▶ _To be done_
Repeat the data word for word. Do not include the pictures.

☆ ☆ ☆

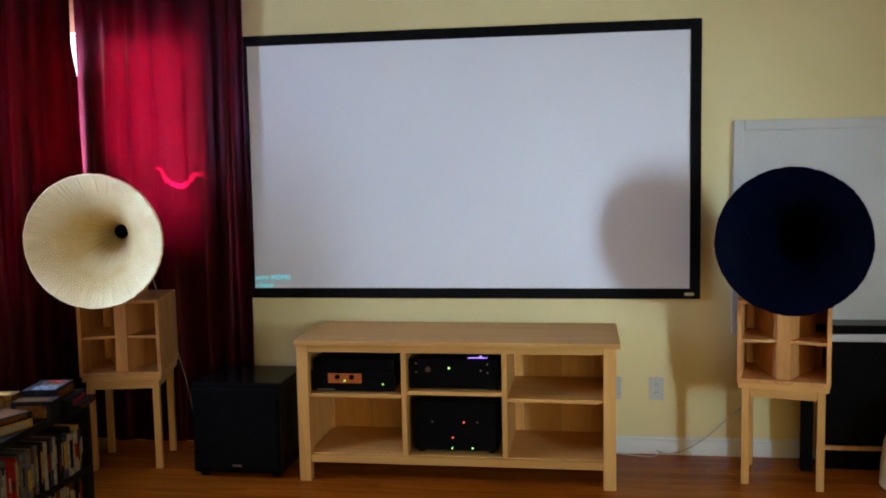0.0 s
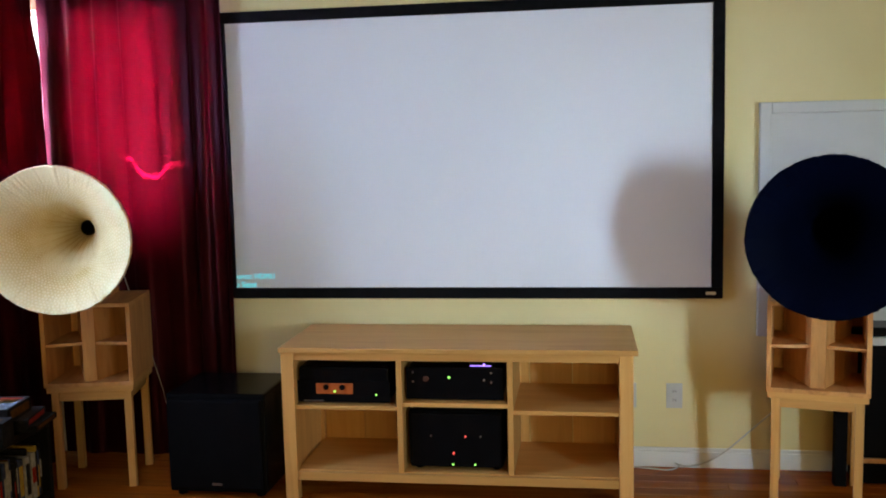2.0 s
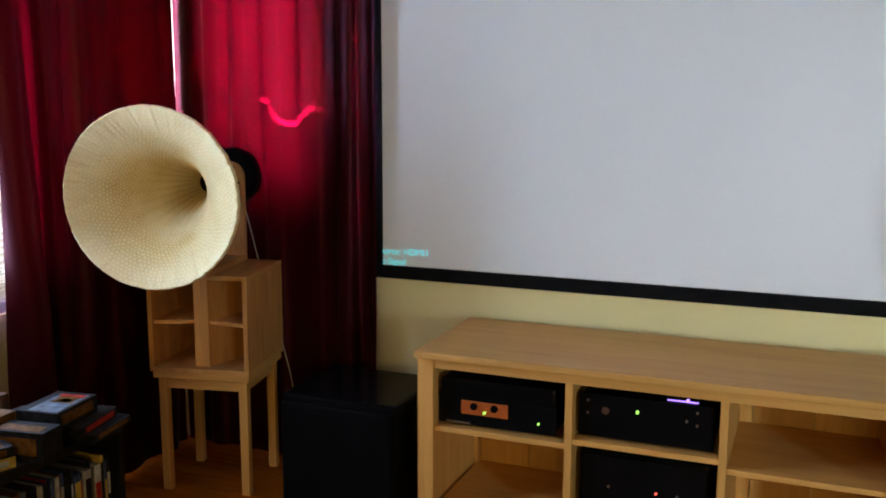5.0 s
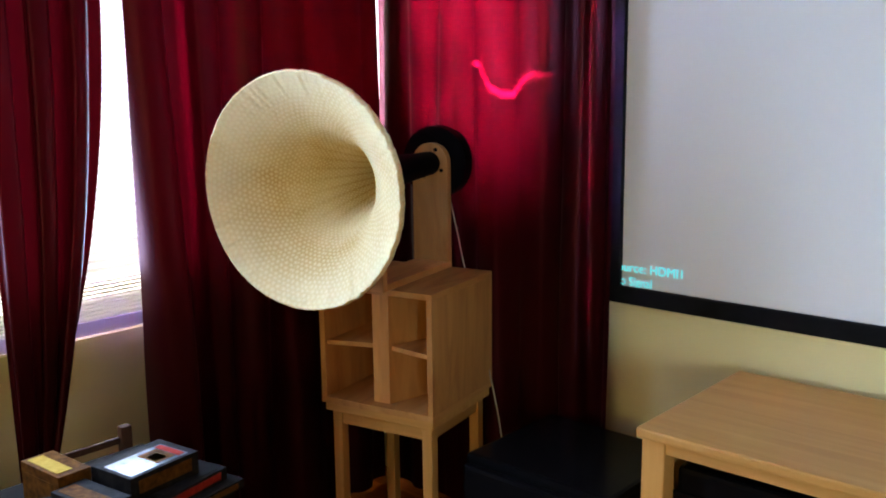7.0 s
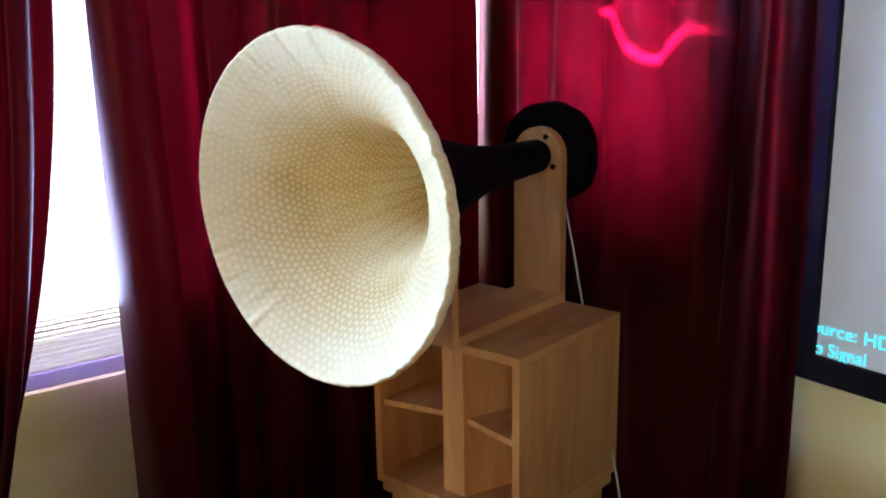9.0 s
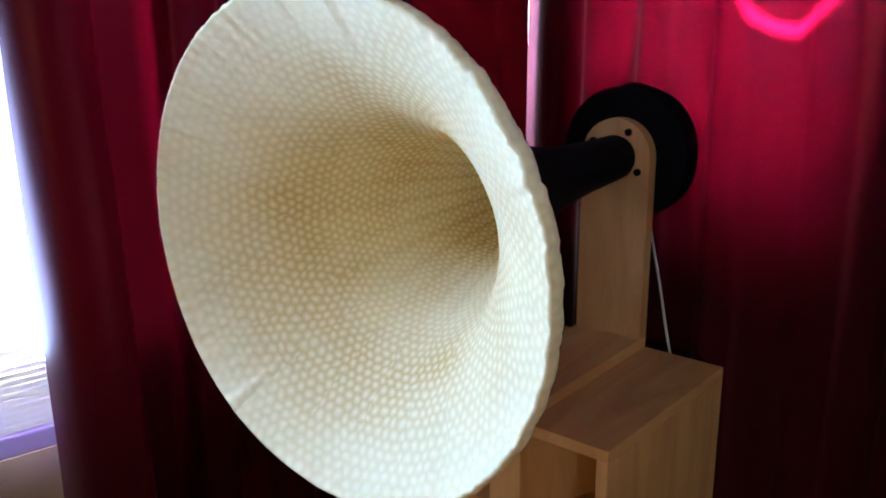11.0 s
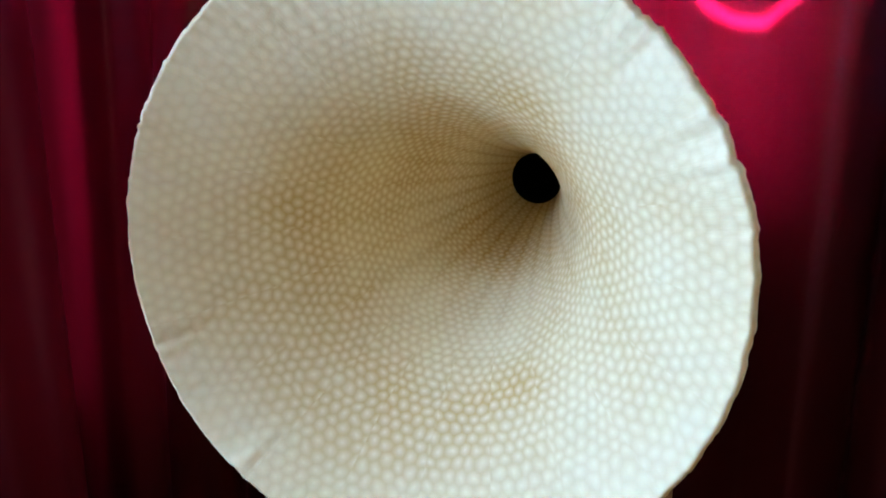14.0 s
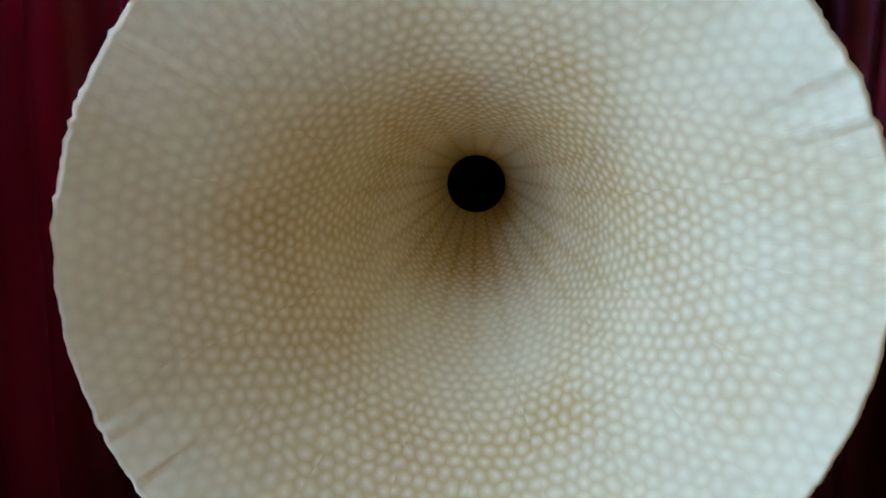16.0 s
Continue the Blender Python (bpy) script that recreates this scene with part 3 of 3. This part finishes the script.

☆ ☆ ☆

▶ _Response to the exercise_
0.0 s
2.0 s
5.0 s
7.0 s
9.0 s
11.0 s
14.0 s
16.0 s
Continue the Blender Python (bpy) script that recreates this scene with part 3 of 3. This part finishes the script.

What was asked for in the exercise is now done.